As Jesus said that it would be, so it happened that Israel’s house was left desolate. The nation was completely devastated by the Roman armies and the people scattered throughout the earth. Even the land came under the control of people who did not cultivate it, causing it to become a literal wasteland. These, also, jealously guarded the land and would not let any others take possession of it. Christian nations wanted it, but one crusade after another failed to dislodge the Moslems who had taken control of the land.


When Jesus began his ministry, he went into the synagogue of Nazareth on a Sabbath and stood up to read. The book of the Prophet Isaiah was brought to him and he unrolled the scroll to the 61st chapter and read the first two verses, saying: “The Spirit of the Lord is upon me, because he hath anointed me to preach the Gospel to the poor; he hath sent me to heal the brokenhearted, to preach deliverance to the captives, and recovering of sight to the blind, to set at liberty them that are bruised. To preach the acceptable year of the Lord.” (Luke 4:18,19) He closed the book after reading half of verse 2, and said, “This day is this scripture fulfilled in your ears.” (vs. 21) Indeed, this marvelous prophecy of Isaiah had begun its fulfillment. The one who would be able to bring reality to these wonderful words of Isaiah had arrived, and had begun the necessary tasks of his ministry.

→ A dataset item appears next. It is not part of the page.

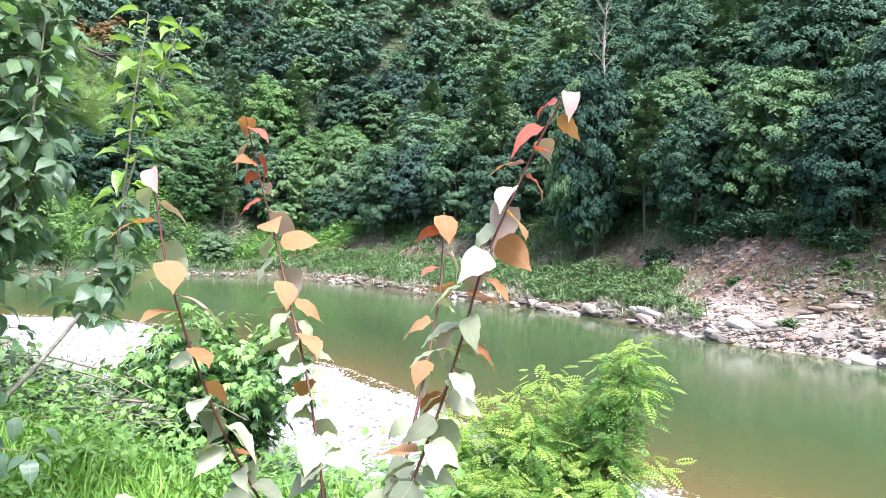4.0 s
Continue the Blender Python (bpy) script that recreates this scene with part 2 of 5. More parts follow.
def foliage(name, dark, mid, light, gloss=0.45, through_light=0.25, spread=1.0, sheen=0.4):
    """Leaves that differ from one another and from plant to plant, with light shining through them."""
    m, nt, bsdf = material(name)
    geo = nt.nodes.new("ShaderNodeNewGeometry")
    info = nt.nodes.new("ShaderNodeObjectInfo")
    add = nt.nodes.new("ShaderNodeMath")
    add.operation = "MULTIPLY_ADD"
    nt.links.new(geo.outputs["Random Per Island"], add.inputs[0])
    add.inputs[1].default_value = 0.55 * spread
    half = nt.nodes.new("ShaderNodeMath")
    half.operation = "MULTIPLY"
    half.inputs[1].default_value = 1.0 - 0.55 * spread
    nt.links.new(info.outputs["Random"], half.inputs[0])
    nt.links.new(half.outputs[0], add.inputs[2])
    col = ramp(nt, add.outputs[0], [(0.05, dark), (0.5, mid), (0.95, light)])
    nt.links.new(col, bsdf.inputs["Base Color"])
    bsdf.inputs["Roughness"].default_value = gloss
    bsdf.inputs["Specular IOR Level"].default_value = sheen
    tr = nt.nodes.new("ShaderNodeBsdfTranslucent")
    nt.links.new(mixed(nt, 1.0, col, (1.0, 1.0, 0.7), "MULTIPLY"), tr.inputs[0])
    mx = nt.nodes.new("ShaderNodeMixShader")
    mx.inputs[0].default_value = through_light
    nt.links.new(bsdf.outputs[0], mx.inputs[1])
    nt.links.new(tr.outputs[0], mx.inputs[2])
    nt.links.new(mx.outputs[0], nt.nodes["Material Output"].inputs[0])
    return m


def speckled(name, stops, scale=4.0, rough=0.85, bump=0.4, fine=40.0, distance=0.02):
    """Earth, bark or stone: two scales of noise for colour and relief."""
    m, nt, bsdf = material(name)
    a, b = noisy(nt, scale), noisy(nt, fine, 3.0)
    col = ramp(nt, a, stops)
    col = mixed(nt, 0.35, col, ramp(nt, b, [(0.35, (0.25, 0.25, 0.25)), (0.65, (1, 1, 1))]), "MULTIPLY")
    nt.links.new(col, bsdf.inputs["Base Color"])
    bsdf.inputs["Roughness"].default_value = rough
    h = nt.nodes.new("ShaderNodeMath")
    h.operation = "ADD"
    nt.links.new(a, h.inputs[0])
    nt.links.new(b, h.inputs[1])
    bumped(nt, bsdf, h.outputs[0], bump, distance)
    return m


M_FOREST = foliage("forest_leaves", (0.030, 0.070, 0.048), (0.067, 0.131, 0.073), (0.148, 0.250, 0.098), 0.7, 0.12, 0.36, 0.2)
# Own tone of grey-green trees; on distant ones, haze put into the colour.
M_FOREST_PALE_HAZE = foliage("grey_green_hazed_leaves", (0.046, 0.091, 0.069), (0.089, 0.157, 0.100), (0.165, 0.260, 0.122), 0.7, 0.12, 0.36, 0.2)
M_FOREST_BRIGHT = foliage("bright_woodland_leaves", (0.062, 0.132, 0.050), (0.102, 0.198, 0.068), (0.175, 0.300, 0.098), 0.7, 0.18, 0.36, 0.15)
M_RUST = foliage("rusty_dead_leaves", (0.13, 0.08, 0.035), (0.22, 0.13, 0.05), (0.26, 0.20, 0.08), 0.6, 0.2, 0.7)
M_PINE_FAR = foliage("far_pine_needles", (0.065, 0.120, 0.065), (0.105, 0.180, 0.085), (0.170, 0.260, 0.120), 0.6, 0.15)
M_BARK = speckled("bark", [(0.3, (0.045, 0.038, 0.03)), (0.7, (0.15, 0.13, 0.105))], 6, 0.9, 0.6, 30)
M_WEED = foliage("weed_leaves", (0.07, 0.155, 0.035), (0.13, 0.27, 0.06), (0.25, 0.40, 0.09), 0.5, 0.3)
M_BRUSH = foliage("far_bank_brush", (0.055, 0.125, 0.04), (0.105, 0.205, 0.07), (0.20, 0.29, 0.115), 0.6, 0.25)
M_GRASS = foliage("grass_blades", (0.125, 0.27, 0.04), (0.21, 0.41, 0.06), (0.33, 0.53, 0.11), 0.5, 0.35)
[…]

Jesus was to demonstrate the wonderful works of God’s kingdom in the three and one-half years of his ministry, before voluntarily succumbing to death in providing the ransom price. (I Tim. 2:6) The end of his life upon earth opened the way for fulfilling every feature of Isaiah’s prophecy, including the recovery of the wastes of earth mentioned in the fourth verse. Out of the wastes of mankind the first to be recovered are those who will be the “Priests of the Lord,” who will also be called “Ministers of our God.”—Isa. 61:6


The great waste recovery project starts with those selected in the Gospel Age to be “joint-heirs” with Jesus. (Rom. 8:17) The recovery of these from the depths of sin is shown as a remarkable transformation when they are able to say (as the bride of the lamb), “I will greatly rejoice in the Lord, my soul shall be joyful in my God; for he hath clothed me with the garments of salvation, he hath covered me with the robe of righteousness, as a bridegroom decketh himself with ornaments, and as a bride adorneth herself with her jewels.” (Isa. 61:10) The 61st chapter is primarily a prophecy telling of the Lord’s ministry leading to the selection of those who will be joint-heirs with him.

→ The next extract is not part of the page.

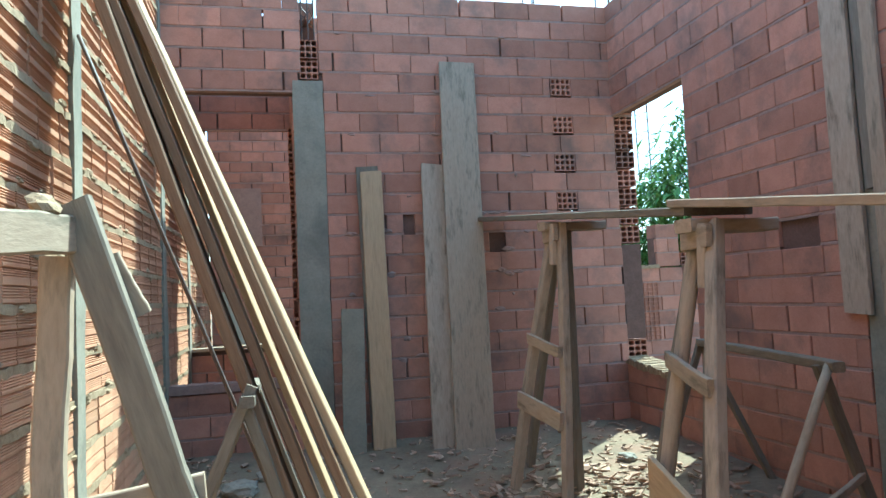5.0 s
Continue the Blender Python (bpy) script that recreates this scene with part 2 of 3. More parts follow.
def brick_wall(name, frame_, length, height, openings, rng, label, near=(0, 99), ribbed=False, course=COURSE, brick=0.304, thick=0.19, limit=300, joint=JOINT, gaps=()):
    """frame_: columns are the wall's run, its depth away from the room, and up. Bricks within near are objects of their own."""
    us = sorted({0, length, *[o[0] for o in openings], *[o[1] for o in openings]})
    zs = sorted({-2 * course, height - course, *[min(o[2], height - course) for o in openings], *[min(o[3], height - course) for o in openings]})
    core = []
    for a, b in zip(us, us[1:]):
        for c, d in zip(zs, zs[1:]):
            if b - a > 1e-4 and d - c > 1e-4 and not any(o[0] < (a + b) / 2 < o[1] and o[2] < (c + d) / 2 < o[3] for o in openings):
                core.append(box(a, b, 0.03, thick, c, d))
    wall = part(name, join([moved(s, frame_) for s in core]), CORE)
    tagged(wall, label, "wall", kind="structure")
    strips, loose, count = [], [], 0
    rows = round(height / course)
    for k in range(-2, rows):
        z0, h, top = k * course, course - joint, k == rows - 1
        for a, b in solid(0, length, z0 + h / 2, [*openings, *gaps]):
            # bed joint, squeezed out unevenly
            step, x, edge = (0.05 if ribbed else 0.12), a, []
            cuts = []
            while x < b:
                cuts.append(x)
                x += step
            cuts.append(b)
            for x in cuts:
                out = rng.uniform(-0.009, 0.006) if ribbed else rng.uniform(0.0, 0.006)
                lo, hi = (rng.uniform(-0.004, 0.016) if ribbed else 0.0), (rng.uniform(-0.004, 0.014) if ribbed else 0.001)
                edge += [(x, 0.05, z0 - joint), (x, out, z0 - joint - lo * 0.5), (x, out + rng.uniform(-0.002, 0.003), z0 + hi * 0.5), (x, 0.05, z0)]
            if k > -2:
                n = len(edge) // 4
                strips.append(([frame_ @ Vector(v) for v in edge], [(4 * i + j, 4 * i + 4 + j, 4 * i + 5 + j, 4 * i + 1 + j) for i in range(n - 1) for j in range(3)]))
            x = a - (brick / 2 if k % 2 else 0) - rng.uniform(0, 0.05) * (a > 0)
            while x < b - 0.03:
                full = brick * rng.uniform(0.96, 1.03)
                s, e = max(x, a), min(x + full - rng.choice((0.003, 0.004, 0.005, 0.005, 0.013)), b)
                x += full
                if e - s < 0.035:
                    continue
                depth = thick if top else 0.05
                size = round((e - s) * 100) / 100
                sh = (ribbed_brick if ribbed else smooth_brick)
                place = frame_ @ pose(s, rng.uniform(-0.006, 0.006) if ribbed else rng.uniform(-0.003, 0.004), z0, rng.uniform(-0.9, 0.9), rng.uniform(-0.25, 0.25), rng.uniform(-0.5, 0.5))
                if near[0] <= (s + e) / 2 <= near[1] and count < limit:
                    key = (size, ribbed, top, course)
                    if key not in CACHE:
                        CACHE[key] = mesh("brick", *sh(size, h, depth), BRICK_RIB if ribbed else BRICK)
                    part("brick", CACHE[key], None, wall, "", place)
                    count += 1
                else:
                    loose.append(moved(sh(size, h, depth), place))
    if strips:
        part("mortar", join(strips), MORTAR_TAN if ribbed else MORTAR, wall, "squeezed mortar bed joints")
    if loose:
        tagged(part("brickwork", join(loose), BRICK_RIB_LOOSE if ribbed else BRICK_LOOSE, wall), kind="stuff")
    return wall


def axes(u, d, origin):
    return Matrix.Translation(origin) @ Matrix((u, d, (0, 0, 1))).transposed().to_4x4()


HIGH = 3.3
W = 3.6

# ---- ground ----
def floor_height(x, y):
    """Trodden dirt that falls gently from the back wall towards the entrance."""
    level = -0.13 - 0.07 * min(1, max(0, (-0.4 - y) / 1.4))
    return level + 0.025 * noise.noise((x * 1.3, y * 1.3, 0)) + 0.012 * noise.noise((x * 5, y * 5, 3)) - 0.01


def grounded(foot, top):
    """The foot of a leg, carried on along the leg until it meets the dirt."""
    foot, top = Vector(foot), Vector(top)
    for _ in range(4):
        foot = top + (foot - top) * ((floor_height(foot.x, foot.y) - 0.006 - top.z) / (foot.z - top.z))
    return foot


def on_floor(x, y):
    return x, y, floor_height(x, y) - 0.005


gv, gf = [], []
xs = [-300, -60, -12, -3] + [i * 0.07 - 0.35 for i in range(62)] + [6, 12, 60, 300]
ys = [-300, -60, -16, -9] + [i * 0.07 - 7.0 for i in range(150)] + [5, 12, 60, 300]
for y in ys:
    for x in xs:
        gv.append((x, y, floor_height(x, y) if abs(x) < 6 and -8 < y < 4 else -0.2))
for j in range(len(ys) - 1):
    for i in range(len(xs) - 1):
        a = j * len(xs) + i
        gf.append((a, a + 1, a + 1 + len(xs), a + len(xs)))
tagged(part("ground", (gv, gf), DIRT, smooth=True), "bare trodden dirt ground strewn with brick dust", "ground", kind="structure")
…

It does not stop with the work of the Gospel Age. It also was intended to forecast the recovery of Israel from its desolate condition. In our day we have witnessed the regathering of the nation of Israel, which began in 1878. As prophesied by Ezekiel, they had been “gathered from many nations upon the mountains of Israel, which had been a continual waste.”—Ezek. 38:8, Revised Standard Version

Not alone were people recovered and brought back to the land of promise, but the land itself began to be recovered from its desolate condition. The new tenants started to cultivate the land and to use irrigation to grow crops, as the land was converted from a waste to a useful condition. There cannot be found a more dramatic illustration of this remarkable recovery work than that painted by the Prophet Ezekiel in the 37th chapter of his book. The desolation of Israel is pictured by a valley of dry bones. “These bones are the whole house of Israel.” (Ezek. 37:11) The prophet saw a fulfillment of God’s promise to restore Israel as these bones came together to be followed by sinews, flesh and skin covering them. Finally, breath was given to them “and they lived, and stood upon their feet, an exceeding great army.”—Ezek. 37:10

Now, as a recognized nation with much capability of sustaining itself, Israel is a harbinger of God’s coming kingdom of blessing for all the people of the earth. Jesus likened the regathering of Israel to the fig tree blossoming. He said, “Now learn a parable of the fig tree; when his branch is yet tender, and putteth forth leaves, ye know that summer is nigh: So likewise ye, when ye shall see all these things, know that it [God’s kingdom] is near, even at the doors.”—Matt. 24:32,33


The events in the world, especially involving the nation of Israel, indicate the proximity of God’s kingdom and the time when all mankind will be salvaged during the glorious reign of Christ. The healing works of Jesus’ ministry on earth will become available for all people as the wonderful work of raising the dead begins. The recovery from death will begin as the words of Jesus are fulfilled as he himself said: “Do not marvel at this; for the hour is coming when all who are in the tombs will hear his voice and come forth, those who have done good [the church], to the resurrection of life, and those who have done evil [have not been consecrated to a life of doing good], to the resurrection of judgment.”—John 5:28,29, RSV

The Judgment Day work will be an operation of recovery from the waste of the past. The works mentioned by Jesus in quoting Isaiah’s prophecy, as ‘healing the brokenhearted’ (Isa. 61:1), or those broken by the trials and adversities of the former life, the ‘deliverance to the captives,’ or the resurrection work for those in the prison house of death, the ‘recovering of sight to the blind,’ or the bringing of all men to a knowledge of the Truth (I Tim. 2:4), the ‘setting at liberty them that are bruised,’ or the freedom for mankind from sin, death, and the dominion of Satan (Luke 4:18), were demonstrated in part by his ministry, but will be fulfilled in Christ’s kingdom.

The work of the kingdom will be one of comforting all that mourn, or, as stated in Revelation 21:4, “God shall wipe away all tears from their eyes; and there shall be no more death, neither sorrow, nor crying, neither shall there be any more pain.” The world will receive the ‘oil of joy for mourning.’ The great waste of ashes, the ashes of death in particular, will be replaced by the beauty of the resurrection.

Then God’s great recovery process of waste will be complete!